* TASK INSTRUCTIONS: Copy all of the material word for word, except for the pictures.

* RECORDS FOR THIS EXERCISE:

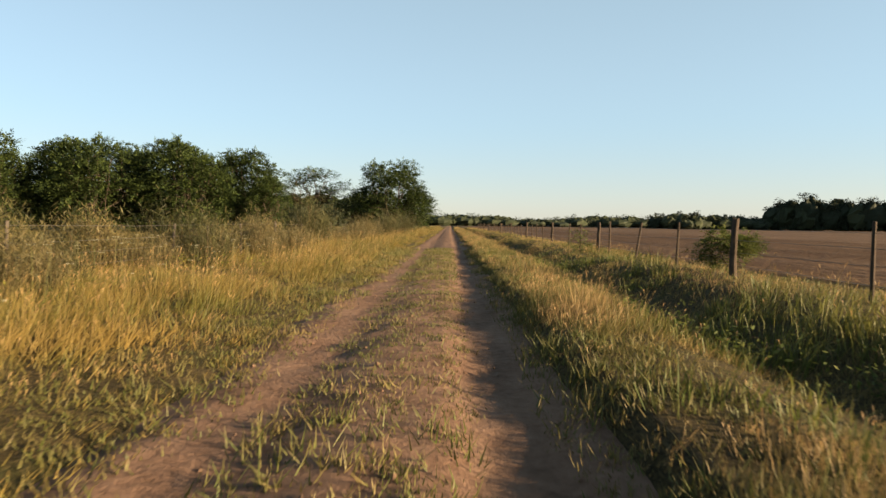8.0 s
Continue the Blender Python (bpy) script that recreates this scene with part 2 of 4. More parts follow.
def tubes(lines, sides=5):
    """Tapered round limbs along polylines of (points, radii), capped at the end."""
    V, Q, T = [], [], []
    base = 0
    ang = np.arange(sides) * 2 * np.pi / sides
    for pts, rad in lines:
        pts, rad = np.asarray(pts, float), np.asarray(rad, float)
        k = len(pts)
        d = np.gradient(pts, axis=0)
        d /= np.linalg.norm(d, axis=1)[:, None] + 1e-9
        ref = np.where(np.abs(d[:, 2:3]) > 0.9, [[1.0, 0, 0]], [[0, 0, 1.0]])
        u = np.cross(d, ref)
        u /= np.linalg.norm(u, axis=1)[:, None] + 1e-9
        w = np.cross(d, u)
        ring = pts[:, None] + rad[:, None, None] * (np.cos(ang)[None, :, None] * u[:, None] + np.sin(ang)[None, :, None] * w[:, None])
        V.append(ring.reshape(-1, 3))
        i = np.arange(k - 1)[:, None] * sides + np.arange(sides)[None]
        j = np.arange(k - 1)[:, None] * sides + (np.arange(sides)[None] + 1) % sides
        Q.append(np.stack([i, j, j + sides, i + sides], -1).reshape(-1, 4) + base)
        top = base + (k - 1) * sides
        T.append(np.stack([np.full(sides - 2, top), top + np.arange(1, sides - 1), top + np.arange(2, sides)], -1))
        base += k * sides
    return np.concatenate(V), np.concatenate(T), np.concatenate(Q)


def leaf_cloud(rng, centres, n, radius, flat, size, droop=0.0):
    """Small pointed leaves about the centres, thicker towards the outside of each clump."""
    centres = np.asarray(centres, float)
    which = rng.integers(0, len(centres), n)
    d = rng.normal(size=(n, 3))
    d /= np.linalg.norm(d, axis=1)[:, None]
    r = np.asarray(radius)[which] * rng.random(n) ** 0.45
    p = centres[which] + d * r[:, None] * np.array([1, 1, flat])
    p[:, 2] -= droop * r * rng.random(n)
    a = rng.random(n) * 2 * np.pi
    tilt = rng.normal(0, 0.5, n)
    along = np.stack([np.cos(a) * np.cos(tilt), np.sin(a) * np.cos(tilt), np.sin(tilt)], -1)
    side = np.cross(along, rng.normal(size=(n, 3)) * 0.6 + [0, 0, 1])
    side /= np.linalg.norm(side, axis=1)[:, None] + 1e-9
    s = size * (0.6 + 0.8 * rng.random(n))[:, None]
    V = np.stack([p - along * s, p - side * s * 0.38, p + along * s, p + side * s * 0.38], 1).reshape(-1, 3)
    Q = np.arange(4 * n).reshape(-1, 4)
    return V, Q


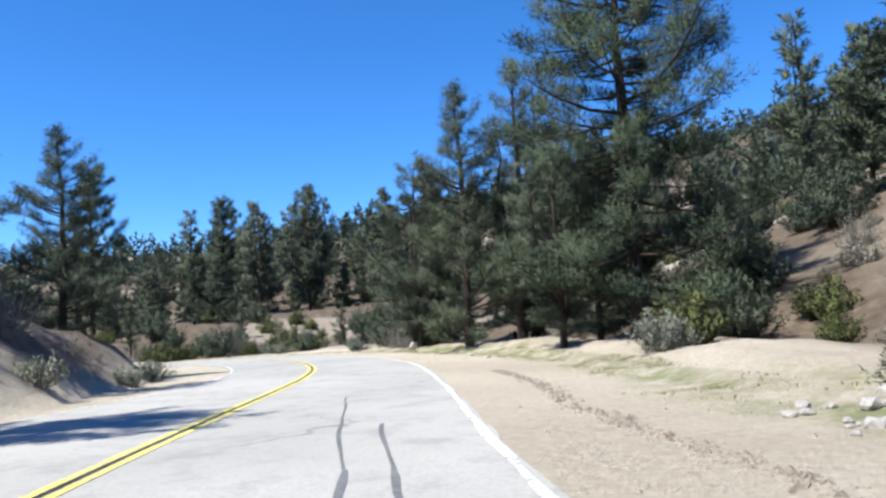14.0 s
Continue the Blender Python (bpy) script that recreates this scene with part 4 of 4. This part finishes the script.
def hillside_woods():
    """The rows of pines behind the roadside ones, as one mesh."""
    shapes = {}
    for kind in FAR:
        pieces = []
        for ob in sorted(kind.children, key=lambda o: o.name.startswith("crown")):
            v = np.empty(len(ob.data.vertices) * 3, np.float32)
            ob.data.vertices.foreach_get("co", v)
            pieces.append((v.reshape(-1, 3), np.array([(p.vertices[0], p.vertices[1], p.vertices[2], p.vertices[-1]) for p in ob.data.polygons])))
        shapes[kind.name] = pieces
    r, vs, fs, ms, base = random.Random(91), [], [], [], 0
    for kind, x, y, h in BACK:
        a, k, z = r.uniform(0, math.tau), h / 10, ground_z(x, y) - 0.1
        turn = np.array([[math.cos(a), -math.sin(a), 0], [math.sin(a), math.cos(a), 0], [0, 0, 1]]) * np.array([k ** 0.8, k ** 0.8, k])
        for slot, (v, f) in enumerate(shapes[kind.name]):
            vs.append(v @ turn.T + (x, y, z))
            three = np.concatenate([f[:, :3], f[f[:, 2] != f[:, 3]][:, [0, 2, 3]]])
            fs.append(three + base)
            ms.append(np.full(len(three), slot, np.int32))
            base += len(v)
    v, f = np.concatenate(vs).astype(np.float32), np.concatenate(fs)
    me = bpy.data.meshes.new("hillside_woods")
    me.vertices.add(len(v))
    me.vertices.foreach_set("co", v.ravel())
    me.loops.add(len(f) * 3)
    me.loops.foreach_set("vertex_index", f.ravel().astype(np.int32))
    me.polygons.add(len(f))
    me.polygons.foreach_set("loop_start", np.arange(0, len(f) * 3, 3, dtype=np.int32))
    me.materials.append(BARK)
    me.materials.append(PINYON)
    me.polygons.foreach_set("material_index", np.concatenate(ms))
    me.update(calc_edges=True)
    return tagged(new("hillside_woods", me), "dense dark pine woods covering the hillsides", "woods", kind="stuff")


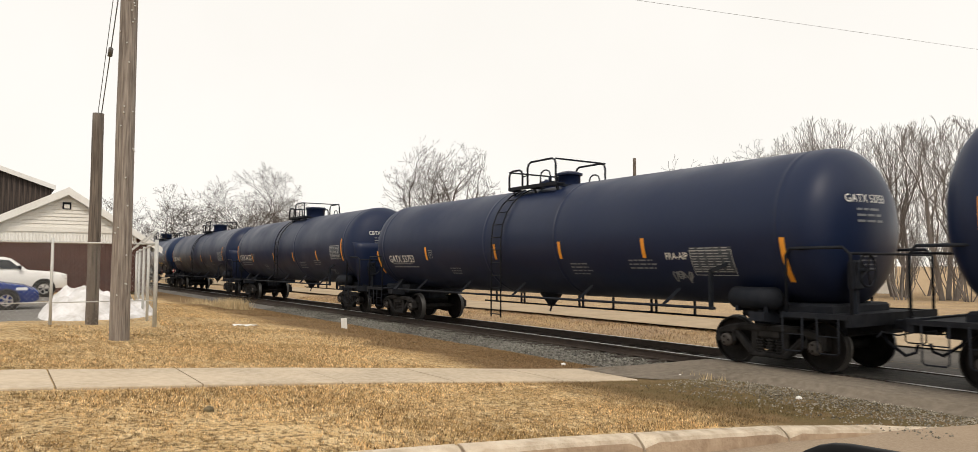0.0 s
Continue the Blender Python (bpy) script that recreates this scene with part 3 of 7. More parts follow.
thing("far_apron", far.mesh("far_apron", M["crossing"]), label="worn asphalt beyond the railway crossing", category="path", kind="structure")
lane = Shape().sheet([[(x, y + 0.25 * noise2(x, y, 0.15), -0.10 + 0.03 * (1 - abs(y - 19.7) / 1.7)) for y in (18.0, 18.9, 19.7, 20.5, 21.4)] for x in axis_points(-300, 60, -60, 10, 2.0)])
thing("lane", lane.mesh("lane", M["lane"]), label="pale grey lane running beside the railway", category="lane", kind="structure")

# ---- railway ----
track = thing("railway_track", None, label="single railway track on grey ballast", category="railway track", kind="structure")
bs = Shape()
bx = axis_points(-900, 500, -60, 14, 0.5)
prof = [(-2.95, -0.45), (-2.2, -0.31), (-1.4, -0.205), (0, -0.215), (1.4, -0.205), (2.2, -0.31), (2.95, -0.45)]
bs.sheet([[(x, TRACK_Y + dy + 0.08 * noise2(x, dy, 0.8), dz + (0.02 * noise2(x, dy, 3.0) if abs(dy) < 2.5 else 0)) for dy, dz in prof] for x in bx])
BED = prof
part("ballast_bed", bs.mesh("ballast_bed", M["ballast"]), track)
RAIL = [(-0.07, -0.172), (0.07, -0.172), (0.07, -0.16), (0.012, -0.145), (0.01, -0.045), (0.036, -0.035), (0.036, -0.006), (0.028, 0.0), (-0.028, 0.0), (-0.036, -0.006), (-0.036, -0.035), (-0.01, -0.045), (-0.012, -0.145), (-0.07, -0.16)]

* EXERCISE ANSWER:
8.0 s
Continue the Blender Python (bpy) script that recreates this scene with part 2 of 4. More parts follow.
def tubes(lines, sides=5):
    """Tapered round limbs along polylines of (points, radii), capped at the end."""
    V, Q, T = [], [], []
    base = 0
    ang = np.arange(sides) * 2 * np.pi / sides
    for pts, rad in lines:
        pts, rad = np.asarray(pts, float), np.asarray(rad, float)
        k = len(pts)
        d = np.gradient(pts, axis=0)
        d /= np.linalg.norm(d, axis=1)[:, None] + 1e-9
        ref = np.where(np.abs(d[:, 2:3]) > 0.9, [[1.0, 0, 0]], [[0, 0, 1.0]])
        u = np.cross(d, ref)
        u /= np.linalg.norm(u, axis=1)[:, None] + 1e-9
        w = np.cross(d, u)
        ring = pts[:, None] + rad[:, None, None] * (np.cos(ang)[None, :, None] * u[:, None] + np.sin(ang)[None, :, None] * w[:, None])
        V.append(ring.reshape(-1, 3))
        i = np.arange(k - 1)[:, None] * sides + np.arange(sides)[None]
        j = np.arange(k - 1)[:, None] * sides + (np.arange(sides)[None] + 1) % sides
        Q.append(np.stack([i, j, j + sides, i + sides], -1).reshape(-1, 4) + base)
        top = base + (k - 1) * sides
        T.append(np.stack([np.full(sides - 2, top), top + np.arange(1, sides - 1), top + np.arange(2, sides)], -1))
        base += k * sides
    return np.concatenate(V), np.concatenate(T), np.concatenate(Q)


def leaf_cloud(rng, centres, n, radius, flat, size, droop=0.0):
    """Small pointed leaves about the centres, thicker towards the outside of each clump."""
    centres = np.asarray(centres, float)
    which = rng.integers(0, len(centres), n)
    d = rng.normal(size=(n, 3))
    d /= np.linalg.norm(d, axis=1)[:, None]
    r = np.asarray(radius)[which] * rng.random(n) ** 0.45
    p = centres[which] + d * r[:, None] * np.array([1, 1, flat])
    p[:, 2] -= droop * r * rng.random(n)
    a = rng.random(n) * 2 * np.pi
    tilt = rng.normal(0, 0.5, n)
    along = np.stack([np.cos(a) * np.cos(tilt), np.sin(a) * np.cos(tilt), np.sin(tilt)], -1)
    side = np.cross(along, rng.normal(size=(n, 3)) * 0.6 + [0, 0, 1])
    side /= np.linalg.norm(side, axis=1)[:, None] + 1e-9
    s = size * (0.6 + 0.8 * rng.random(n))[:, None]
    V = np.stack([p - along * s, p - side * s * 0.38, p + along * s, p + side * s * 0.38], 1).reshape(-1, 3)
    Q = np.arange(4 * n).reshape(-1, 4)
    return V, Q


14.0 s
Continue the Blender Python (bpy) script that recreates this scene with part 4 of 4. This part finishes the script.
def hillside_woods():
    """The rows of pines behind the roadside ones, as one mesh."""
    shapes = {}
    for kind in FAR:
        pieces = []
        for ob in sorted(kind.children, key=lambda o: o.name.startswith("crown")):
            v = np.empty(len(ob.data.vertices) * 3, np.float32)
            ob.data.vertices.foreach_get("co", v)
            pieces.append((v.reshape(-1, 3), np.array([(p.vertices[0], p.vertices[1], p.vertices[2], p.vertices[-1]) for p in ob.data.polygons])))
        shapes[kind.name] = pieces
    r, vs, fs, ms, base = random.Random(91), [], [], [], 0
    for kind, x, y, h in BACK:
        a, k, z = r.uniform(0, math.tau), h / 10, ground_z(x, y) - 0.1
        turn = np.array([[math.cos(a), -math.sin(a), 0], [math.sin(a), math.cos(a), 0], [0, 0, 1]]) * np.array([k ** 0.8, k ** 0.8, k])
        for slot, (v, f) in enumerate(shapes[kind.name]):
            vs.append(v @ turn.T + (x, y, z))
            three = np.concatenate([f[:, :3], f[f[:, 2] != f[:, 3]][:, [0, 2, 3]]])
            fs.append(three + base)
            ms.append(np.full(len(three), slot, np.int32))
            base += len(v)
    v, f = np.concatenate(vs).astype(np.float32), np.concatenate(fs)
    me = bpy.data.meshes.new("hillside_woods")
    me.vertices.add(len(v))
    me.vertices.foreach_set("co", v.ravel())
    me.loops.add(len(f) * 3)
    me.loops.foreach_set("vertex_index", f.ravel().astype(np.int32))
    me.polygons.add(len(f))
    me.polygons.foreach_set("loop_start", np.arange(0, len(f) * 3, 3, dtype=np.int32))
    me.materials.append(BARK)
    me.materials.append(PINYON)
    me.polygons.foreach_set("material_index", np.concatenate(ms))
    me.update(calc_edges=True)
    return tagged(new("hillside_woods", me), "dense dark pine woods covering the hillsides", "woods", kind="stuff")


0.0 s
Continue the Blender Python (bpy) script that recreates this scene with part 3 of 7. More parts follow.
thing("far_apron", far.mesh("far_apron", M["crossing"]), label="worn asphalt beyond the railway crossing", category="path", kind="structure")
lane = Shape().sheet([[(x, y + 0.25 * noise2(x, y, 0.15), -0.10 + 0.03 * (1 - abs(y - 19.7) / 1.7)) for y in (18.0, 18.9, 19.7, 20.5, 21.4)] for x in axis_points(-300, 60, -60, 10, 2.0)])
thing("lane", lane.mesh("lane", M["lane"]), label="pale grey lane running beside the railway", category="lane", kind="structure")

# ---- railway ----
track = thing("railway_track", None, label="single railway track on grey ballast", category="railway track", kind="structure")
bs = Shape()
bx = axis_points(-900, 500, -60, 14, 0.5)
prof = [(-2.95, -0.45), (-2.2, -0.31), (-1.4, -0.205), (0, -0.215), (1.4, -0.205), (2.2, -0.31), (2.95, -0.45)]
bs.sheet([[(x, TRACK_Y + dy + 0.08 * noise2(x, dy, 0.8), dz + (0.02 * noise2(x, dy, 3.0) if abs(dy) < 2.5 else 0)) for dy, dz in prof] for x in bx])
BED = prof
part("ballast_bed", bs.mesh("ballast_bed", M["ballast"]), track)
RAIL = [(-0.07, -0.172), (0.07, -0.172), (0.07, -0.16), (0.012, -0.145), (0.01, -0.045), (0.036, -0.035), (0.036, -0.006), (0.028, 0.0), (-0.028, 0.0), (-0.036, -0.006), (-0.036, -0.035), (-0.01, -0.045), (-0.012, -0.145), (-0.07, -0.16)]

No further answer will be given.